__Task statement__
Nothing outside the stretch should be returned: give exactly the lines from the line containing "scene.render.fps = FPS" through the line containing "for path in", including both.

__Input rows__
---

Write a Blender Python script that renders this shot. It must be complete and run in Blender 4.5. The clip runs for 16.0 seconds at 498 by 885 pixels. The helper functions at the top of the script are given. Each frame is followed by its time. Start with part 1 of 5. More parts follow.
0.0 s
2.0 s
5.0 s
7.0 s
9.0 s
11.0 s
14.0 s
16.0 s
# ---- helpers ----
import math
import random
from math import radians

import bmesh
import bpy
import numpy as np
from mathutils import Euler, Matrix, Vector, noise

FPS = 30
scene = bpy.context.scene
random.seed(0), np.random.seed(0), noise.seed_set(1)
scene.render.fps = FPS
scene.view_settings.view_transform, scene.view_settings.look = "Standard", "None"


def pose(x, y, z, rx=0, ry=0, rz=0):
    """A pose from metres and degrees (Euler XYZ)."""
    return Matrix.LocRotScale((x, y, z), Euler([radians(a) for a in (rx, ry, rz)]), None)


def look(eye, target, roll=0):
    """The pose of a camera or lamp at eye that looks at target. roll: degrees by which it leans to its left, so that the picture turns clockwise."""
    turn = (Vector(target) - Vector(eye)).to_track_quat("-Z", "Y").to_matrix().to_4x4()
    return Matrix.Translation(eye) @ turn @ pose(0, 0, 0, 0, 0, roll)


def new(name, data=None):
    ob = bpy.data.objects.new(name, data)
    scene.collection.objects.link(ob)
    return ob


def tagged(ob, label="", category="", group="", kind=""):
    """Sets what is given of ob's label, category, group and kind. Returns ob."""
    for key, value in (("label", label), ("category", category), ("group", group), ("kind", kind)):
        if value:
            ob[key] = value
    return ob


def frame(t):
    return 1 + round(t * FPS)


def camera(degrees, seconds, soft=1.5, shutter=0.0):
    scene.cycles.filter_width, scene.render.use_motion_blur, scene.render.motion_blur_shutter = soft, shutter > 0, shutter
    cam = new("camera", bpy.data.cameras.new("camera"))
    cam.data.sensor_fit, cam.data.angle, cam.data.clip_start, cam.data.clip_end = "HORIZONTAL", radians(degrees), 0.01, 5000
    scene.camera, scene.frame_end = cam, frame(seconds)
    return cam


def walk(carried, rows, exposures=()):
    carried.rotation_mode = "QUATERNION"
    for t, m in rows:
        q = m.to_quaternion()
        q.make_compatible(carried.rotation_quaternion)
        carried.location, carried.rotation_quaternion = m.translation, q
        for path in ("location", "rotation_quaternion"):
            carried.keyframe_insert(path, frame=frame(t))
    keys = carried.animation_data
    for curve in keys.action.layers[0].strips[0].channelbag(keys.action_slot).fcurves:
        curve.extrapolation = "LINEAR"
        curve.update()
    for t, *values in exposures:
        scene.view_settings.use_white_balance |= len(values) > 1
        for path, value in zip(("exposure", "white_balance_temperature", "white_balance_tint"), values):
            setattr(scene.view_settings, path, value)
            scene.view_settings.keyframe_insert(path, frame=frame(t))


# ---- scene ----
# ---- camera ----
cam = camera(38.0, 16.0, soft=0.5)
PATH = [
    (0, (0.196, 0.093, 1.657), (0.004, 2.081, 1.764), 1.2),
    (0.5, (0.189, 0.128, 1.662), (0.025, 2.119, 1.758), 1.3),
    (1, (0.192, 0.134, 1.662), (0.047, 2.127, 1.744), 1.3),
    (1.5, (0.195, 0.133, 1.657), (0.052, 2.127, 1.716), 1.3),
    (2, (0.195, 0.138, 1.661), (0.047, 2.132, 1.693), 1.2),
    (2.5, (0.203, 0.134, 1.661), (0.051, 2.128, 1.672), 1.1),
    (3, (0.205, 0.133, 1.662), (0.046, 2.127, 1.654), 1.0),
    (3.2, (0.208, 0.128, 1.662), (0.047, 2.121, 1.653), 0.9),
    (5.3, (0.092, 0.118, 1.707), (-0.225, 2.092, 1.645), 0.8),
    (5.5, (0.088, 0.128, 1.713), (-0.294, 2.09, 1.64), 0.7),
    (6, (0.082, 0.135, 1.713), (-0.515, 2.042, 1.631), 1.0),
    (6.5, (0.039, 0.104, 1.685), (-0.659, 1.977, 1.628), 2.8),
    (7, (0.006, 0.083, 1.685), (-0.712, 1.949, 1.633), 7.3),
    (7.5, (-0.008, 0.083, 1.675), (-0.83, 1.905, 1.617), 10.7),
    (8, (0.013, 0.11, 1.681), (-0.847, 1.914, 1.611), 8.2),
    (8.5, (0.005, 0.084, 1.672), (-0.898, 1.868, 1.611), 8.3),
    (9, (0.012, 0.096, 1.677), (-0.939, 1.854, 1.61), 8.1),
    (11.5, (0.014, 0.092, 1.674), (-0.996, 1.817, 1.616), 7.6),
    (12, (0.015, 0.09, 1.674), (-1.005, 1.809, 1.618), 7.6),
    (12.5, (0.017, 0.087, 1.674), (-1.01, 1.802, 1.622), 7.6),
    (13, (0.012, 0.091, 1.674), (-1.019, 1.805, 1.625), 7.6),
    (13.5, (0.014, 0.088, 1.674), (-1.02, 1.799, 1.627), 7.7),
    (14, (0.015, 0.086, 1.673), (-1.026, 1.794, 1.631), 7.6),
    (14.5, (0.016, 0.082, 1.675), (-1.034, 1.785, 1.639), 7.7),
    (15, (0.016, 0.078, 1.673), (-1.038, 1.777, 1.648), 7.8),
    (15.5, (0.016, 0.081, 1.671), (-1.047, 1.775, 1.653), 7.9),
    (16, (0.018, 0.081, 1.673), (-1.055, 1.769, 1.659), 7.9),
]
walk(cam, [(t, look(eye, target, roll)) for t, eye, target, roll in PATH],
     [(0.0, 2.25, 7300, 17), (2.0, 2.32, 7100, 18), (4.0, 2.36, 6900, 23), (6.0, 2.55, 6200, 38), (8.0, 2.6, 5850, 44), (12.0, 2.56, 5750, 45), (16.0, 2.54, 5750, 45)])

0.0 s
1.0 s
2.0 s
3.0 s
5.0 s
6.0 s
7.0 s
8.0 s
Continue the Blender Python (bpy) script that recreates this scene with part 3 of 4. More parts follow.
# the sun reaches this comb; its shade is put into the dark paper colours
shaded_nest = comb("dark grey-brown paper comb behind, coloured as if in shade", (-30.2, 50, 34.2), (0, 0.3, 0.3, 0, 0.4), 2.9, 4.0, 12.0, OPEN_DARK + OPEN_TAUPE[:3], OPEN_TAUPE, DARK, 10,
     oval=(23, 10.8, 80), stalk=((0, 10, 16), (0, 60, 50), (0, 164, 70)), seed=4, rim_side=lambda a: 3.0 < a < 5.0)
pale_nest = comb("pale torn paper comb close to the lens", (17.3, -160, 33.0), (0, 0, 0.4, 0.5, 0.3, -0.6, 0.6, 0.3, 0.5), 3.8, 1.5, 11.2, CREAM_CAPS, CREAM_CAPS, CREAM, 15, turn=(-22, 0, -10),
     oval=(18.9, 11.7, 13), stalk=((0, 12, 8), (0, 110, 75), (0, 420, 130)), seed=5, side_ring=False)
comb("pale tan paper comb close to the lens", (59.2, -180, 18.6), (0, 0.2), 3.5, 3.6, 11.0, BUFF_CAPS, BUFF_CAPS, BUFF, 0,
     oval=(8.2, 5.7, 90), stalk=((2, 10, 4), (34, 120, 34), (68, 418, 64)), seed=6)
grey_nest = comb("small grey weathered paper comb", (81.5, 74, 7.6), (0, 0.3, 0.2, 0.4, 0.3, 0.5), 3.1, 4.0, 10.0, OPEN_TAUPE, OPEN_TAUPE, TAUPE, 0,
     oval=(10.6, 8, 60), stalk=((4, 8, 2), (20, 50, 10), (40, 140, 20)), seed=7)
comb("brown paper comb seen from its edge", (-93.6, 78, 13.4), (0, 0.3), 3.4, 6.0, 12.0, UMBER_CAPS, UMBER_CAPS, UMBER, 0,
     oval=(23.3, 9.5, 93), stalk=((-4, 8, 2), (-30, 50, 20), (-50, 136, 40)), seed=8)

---

__Answer below__
scene.render.fps = FPS
scene.view_settings.view_transform, scene.view_settings.look = "Standard", "None"


def pose(x, y, z, rx=0, ry=0, rz=0):
    """A pose from metres and degrees (Euler XYZ)."""
    return Matrix.LocRotScale((x, y, z), Euler([radians(a) for a in (rx, ry, rz)]), None)


def look(eye, target, roll=0):
    """The pose of a camera or lamp at eye that looks at target. roll: degrees by which it leans to its left, so that the picture turns clockwise."""
    turn = (Vector(target) - Vector(eye)).to_track_quat("-Z", "Y").to_matrix().to_4x4()
    return Matrix.Translation(eye) @ turn @ pose(0, 0, 0, 0, 0, roll)


def new(name, data=None):
    ob = bpy.data.objects.new(name, data)
    scene.collection.objects.link(ob)
    return ob


def tagged(ob, label="", category="", group="", kind=""):
    """Sets what is given of ob's label, category, group and kind. Returns ob."""
    for key, value in (("label", label), ("category", category), ("group", group), ("kind", kind)):
        if value:
            ob[key] = value
    return ob


def frame(t):
    return 1 + round(t * FPS)


def camera(degrees, seconds, soft=1.5, shutter=0.0):
    scene.cycles.filter_width, scene.render.use_motion_blur, scene.render.motion_blur_shutter = soft, shutter > 0, shutter
    cam = new("camera", bpy.data.cameras.new("camera"))
    cam.data.sensor_fit, cam.data.angle, cam.data.clip_start, cam.data.clip_end = "HORIZONTAL", radians(degrees), 0.01, 5000
    scene.camera, scene.frame_end = cam, frame(seconds)
    return cam


def walk(carried, rows, exposures=()):
    carried.rotation_mode = "QUATERNION"
    for t, m in rows:
        q = m.to_quaternion()
        q.make_compatible(carried.rotation_quaternion)
        carried.location, carried.rotation_quaternion = m.translation, q
        for path in ("location", "rotation_quaternion"):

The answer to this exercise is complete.